INDIANAPOLIS (WISH) WISH-TV is celebrating Indiana’s Bicentennial with one of its most well known and revered artists, Theodore Clement Steele or TC as he is known.
Steele died in 1926, his home, his studio and dozens of his best known paintings are on display in Brown County. All of it a gift from his widow, who made sure, Steele’s work is never forgotten.
It sits on 211 acres just outside Nashville Indiana. The land, the gardens, the home, the studio that Indiana artist TC Steele and his wife Selma developed, nourished and cherished. Preserved as it was when it was willed to the state of Indiana by Steele’s widow Selma in 1945, it is a state historic site open to anyone who wants to get a glimpse of Steele’s Indiana.
In the will, Selma said that not a single acre of the property can be sold or developed. The Steele home, built in 1907, is known as the House of the Singing Winds. It got it’s name from the special windows that were installed in the front sleeping porch as a way to keep cool during hot Hoosier summer nights.
The wind would come whipping up the hill the house sits on. It would vibrate the metal screens, and it had a distinct humming sound like music. There are 350 TC Steele paintings at the home site, and Selma’s will forbids any of them from being sold either. And she stipulated the house must remain intact as it was when she gave it to the state.
“He and the artists of his generation were really the first artist that Indiana had coming out of that frontier era. They were the ones that sort of laid the foundations for Indiana art,” said Andrea deTarnowsky the property manager of the Steele historic site.
One of Steele’s passions was landscapes.
“In his early years, Steele was associated with four other artists known together as the Hoosier group. They were a distinct regional school of landscape majors,” says deTarnowsky.
While landscapes are what Steele is known for now, in his day, he was just as well known for painting portraits.
“Portraits were how he made his living. Portraits were bread and butter. And in fact, today he’s so closely linked with landscape painting, a lot of people overlook his portraiture,” says deTarnowsky.
If you head to the T.C. Steele Historic Site near Nashville you can see both portraits and landscapes. It’s a glimpse into the world of early Indiana. A world Steele loved to paint on the Brown County property he first found in 1906 while hiking with a friend. You can see it in the painting that is the most reproduced of all his works. It’s called Selma in the garden.

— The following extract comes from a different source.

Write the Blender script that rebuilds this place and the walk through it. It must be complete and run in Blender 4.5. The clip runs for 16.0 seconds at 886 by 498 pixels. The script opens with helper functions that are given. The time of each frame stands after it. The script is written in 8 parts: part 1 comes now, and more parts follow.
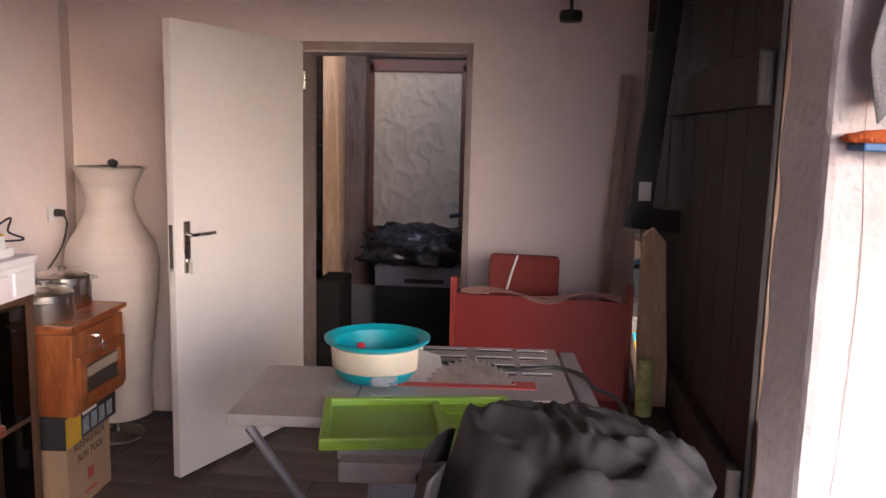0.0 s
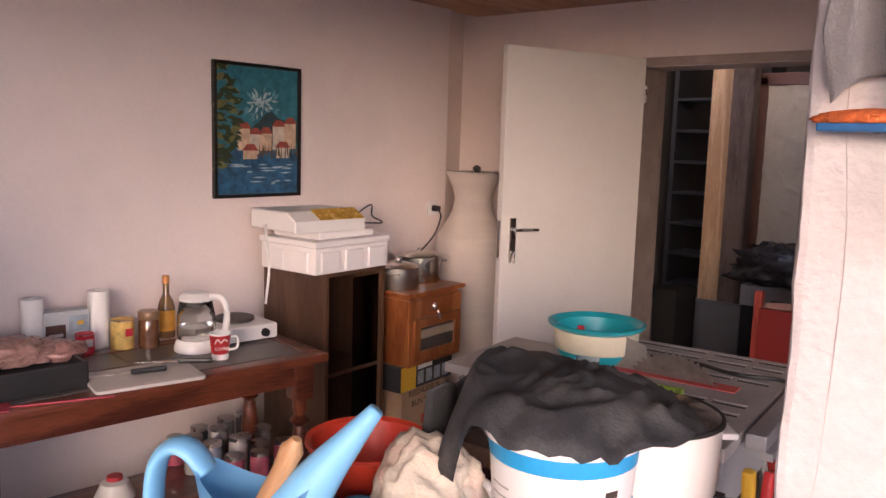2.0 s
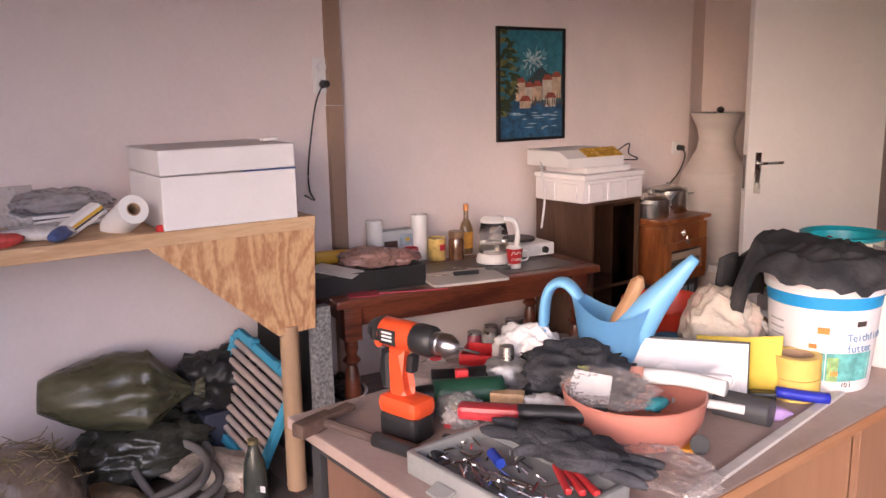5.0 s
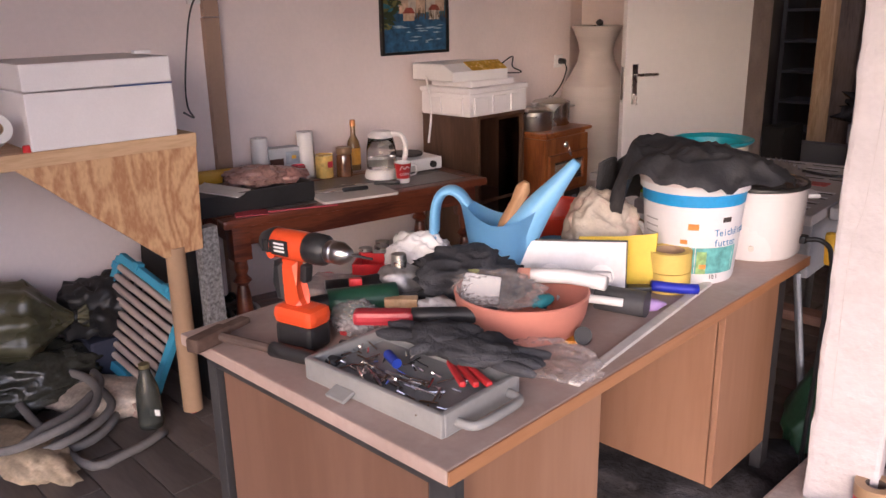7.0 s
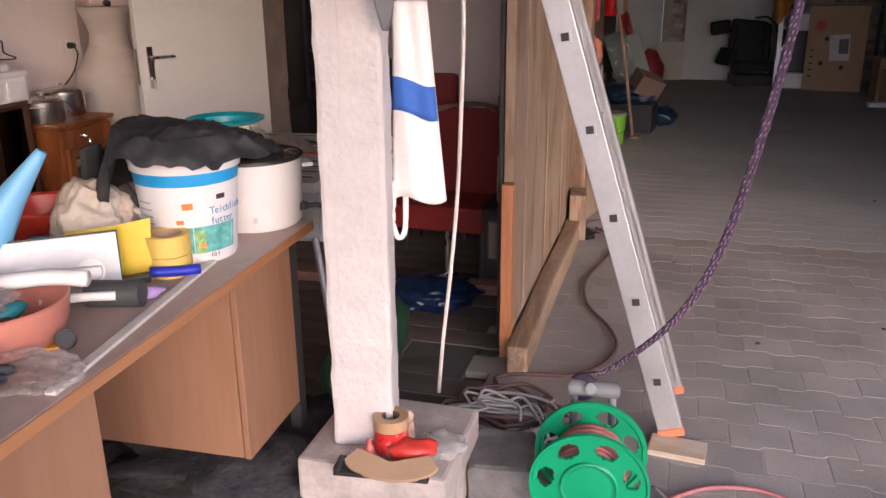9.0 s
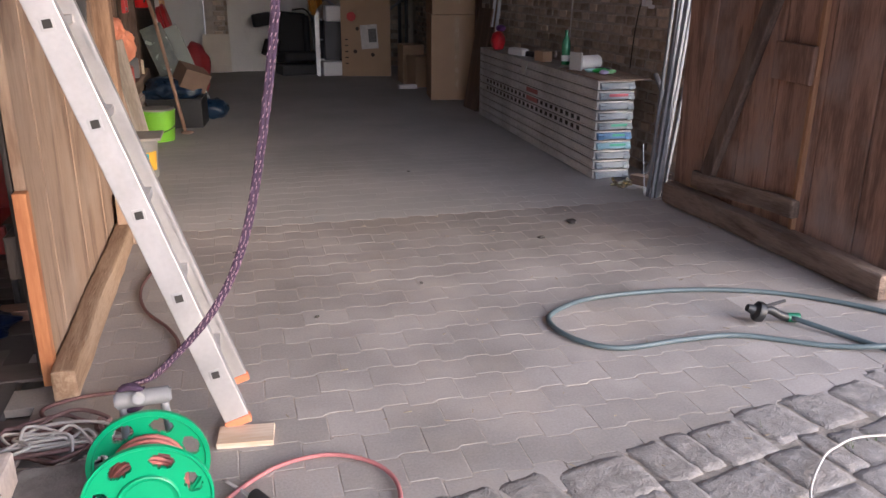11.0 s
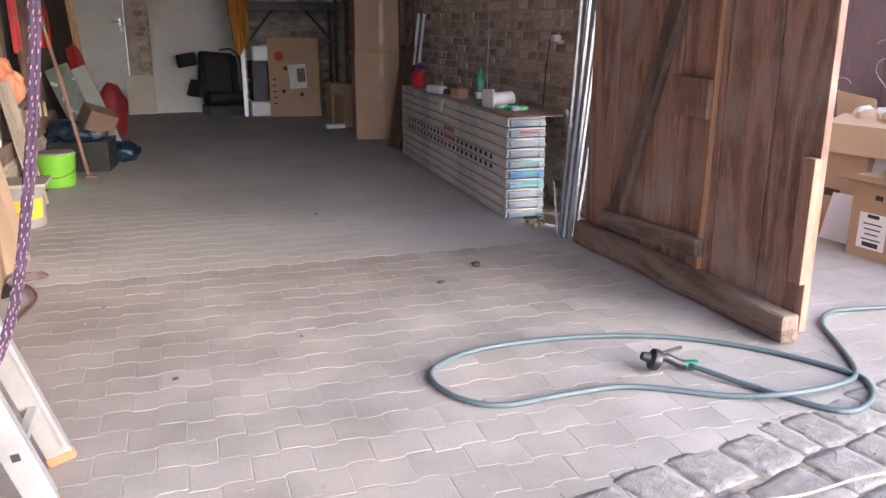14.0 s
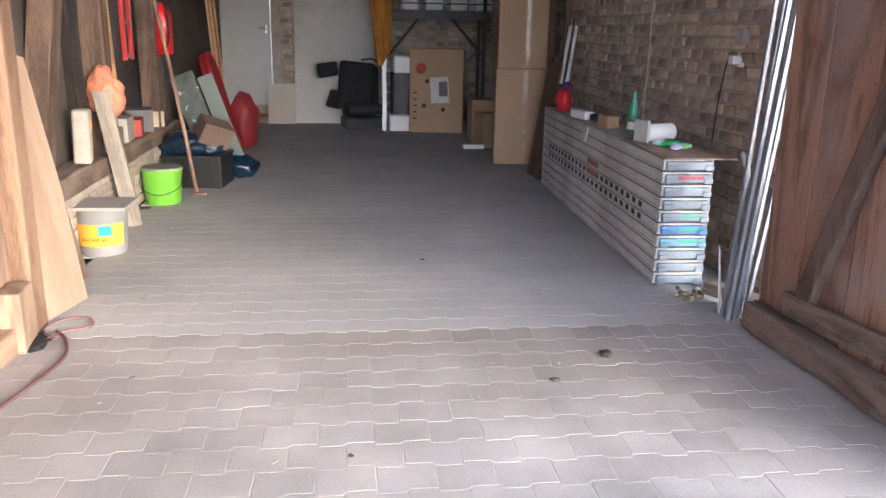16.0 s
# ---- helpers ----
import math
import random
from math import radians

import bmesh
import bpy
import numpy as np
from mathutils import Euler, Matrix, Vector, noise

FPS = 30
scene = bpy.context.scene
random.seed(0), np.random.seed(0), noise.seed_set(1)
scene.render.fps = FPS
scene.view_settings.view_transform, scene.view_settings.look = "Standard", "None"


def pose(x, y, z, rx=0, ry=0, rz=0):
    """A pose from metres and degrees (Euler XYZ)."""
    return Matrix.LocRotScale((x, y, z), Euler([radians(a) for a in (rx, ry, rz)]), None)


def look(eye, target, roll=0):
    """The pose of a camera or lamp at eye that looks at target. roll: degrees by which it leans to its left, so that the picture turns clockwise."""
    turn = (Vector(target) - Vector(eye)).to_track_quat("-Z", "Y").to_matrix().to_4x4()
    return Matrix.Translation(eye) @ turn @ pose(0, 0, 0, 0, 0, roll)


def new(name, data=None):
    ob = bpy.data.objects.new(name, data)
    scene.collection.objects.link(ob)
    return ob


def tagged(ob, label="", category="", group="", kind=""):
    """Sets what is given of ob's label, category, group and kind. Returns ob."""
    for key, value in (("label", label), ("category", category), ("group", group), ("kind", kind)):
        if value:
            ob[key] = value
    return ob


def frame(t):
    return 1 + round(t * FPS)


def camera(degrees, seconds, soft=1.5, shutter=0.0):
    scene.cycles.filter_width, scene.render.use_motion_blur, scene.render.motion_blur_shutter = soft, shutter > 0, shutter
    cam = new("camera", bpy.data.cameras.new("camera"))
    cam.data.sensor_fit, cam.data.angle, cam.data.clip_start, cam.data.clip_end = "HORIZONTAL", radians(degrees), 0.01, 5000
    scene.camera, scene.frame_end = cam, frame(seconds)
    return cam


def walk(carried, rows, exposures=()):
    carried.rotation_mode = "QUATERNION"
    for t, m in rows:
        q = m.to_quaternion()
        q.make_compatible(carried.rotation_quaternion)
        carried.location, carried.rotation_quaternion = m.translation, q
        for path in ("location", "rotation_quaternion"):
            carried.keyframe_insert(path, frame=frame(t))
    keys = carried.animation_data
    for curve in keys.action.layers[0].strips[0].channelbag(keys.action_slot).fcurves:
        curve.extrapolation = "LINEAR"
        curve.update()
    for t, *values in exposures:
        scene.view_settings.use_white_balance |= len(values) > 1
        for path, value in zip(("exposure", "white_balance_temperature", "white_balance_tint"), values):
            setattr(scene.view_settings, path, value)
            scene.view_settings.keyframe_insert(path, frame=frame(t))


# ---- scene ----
# camera and walk
cam = camera(58.2, 16.0)
PATH = [
    (0, (1.62, -0.562, 1.575), (1.41, 1.405, 1.284), 1.4),
    (0.5, (1.896, -0.562, 1.58), (1.432, 1.363, 1.3), 1.6),
    (1, (2.06, -0.481, 1.551), (1.309, 1.355, 1.299), 1.3),
    (1.5, (2.209, -0.468, 1.544), (1.178, 1.226, 1.281), 1.7),
    (2, (2.401, -0.569, 1.531), (1.143, 0.963, 1.266), 1.7),
    (2.5, (2.463, -0.741, 1.556), (1.074, 0.672, 1.285), 1.1),
    (3, (2.547, -0.908, 1.55), (1.065, 0.407, 1.28), 0.6),
    (3.5, (2.702, -1.035, 1.545), (1.136, 0.18, 1.279), 0.4),
    (4, (2.766, -1.149, 1.537), (1.155, 0.003, 1.256), -0.2),
    (4.2, (2.744, -1.189, 1.532), (1.127, -0.05, 1.239), -0.4),
    (6.3, (2.723, -1.272, 1.491), (1.194, -0.102, 0.948), -1.0),
    (6.5, (2.731, -1.274, 1.491), (1.223, -0.082, 0.936), -1.1),
    (7, (2.745, -1.27, 1.487), (1.354, 0.046, 0.91), -1.1),
    (7.5, (2.798, -1.23, 1.484), (1.595, 0.256, 0.897), -1.1),
    (7.9, (2.843, -1.209, 1.474), (1.805, 0.397, 0.886), -0.8),
    (8, (2.831, -1.202, 1.481), (1.851, 0.437, 0.887), -0.9),
    (8.5, (2.866, -1.179, 1.476), (2.123, 0.576, 0.869), -0.7),
    (9, (2.906, -1.149, 1.464), (2.387, 0.678, 0.838), -0.5),
    (9.5, (2.954, -1.095, 1.451), (2.689, 0.777, 0.8), -0.0),
    (10, (3.018, -1.048, 1.441), (3.04, 0.836, 0.77), 0.5),
    (10.2, (3.015, -1.055, 1.443), (3.151, 0.823, 0.769), 0.7),
    (12.3, (3.169, -1.187, 1.416), (3.927, 0.575, 0.849), -1.1),
    (12.5, (3.168, -1.187, 1.415), (3.943, 0.568, 0.849), -1.0),
    (13, (3.162, -1.191, 1.408), (3.923, 0.571, 0.844), -1.1),
    (13.5, (3.262, -1.119, 1.395), (3.938, 0.678, 0.832), -1.1),
    (14, (3.474, -0.954, 1.398), (4.063, 0.876, 0.849), 0.0),
    (14.5, (3.569, -0.646, 1.368), (4.077, 1.21, 0.82), 0.7),
    (15, (3.659, -0.355, 1.374), (4.044, 1.528, 0.819), 0.8),
    (15.5, (3.842, -0.096, 1.398), (4.111, 1.811, 0.857), 1.1),
    (16, (3.917, 0.043, 1.41), (4.14, 1.959, 0.882), 1.1),
]
EXPOSURES = [(0.0, 1.5, 5200, 23), (2.0, 1.1, 5500, 28), (4.2, 1.15, 5500, 28), (8.0, 0.65, 5400, 26), (10.2, 0.95, 5300, 20), (12.3, 1.85, 5400, 17), (14.0, 2.05, 5250, 15), (16.0, 2.5, 5000, 12)]
walk(cam, [(t, look(eye, target, roll)) for t, eye, target, roll in PATH], EXPOSURES)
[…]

Says a tour guide at the house, “People are drawn to it because of the garden scene and because Selma is visible working in the garden. It’s also in front of the historic house of the singing winds,” said a tour guide at the Steele home.
Steele’s home can still be toured today. The T.C. Steele Historic Site is open Tuesday through Saturday from 9 a.m. -5 p.m., and Sunday from 1 – 5 p.m. It is closed Mondays and some holidays.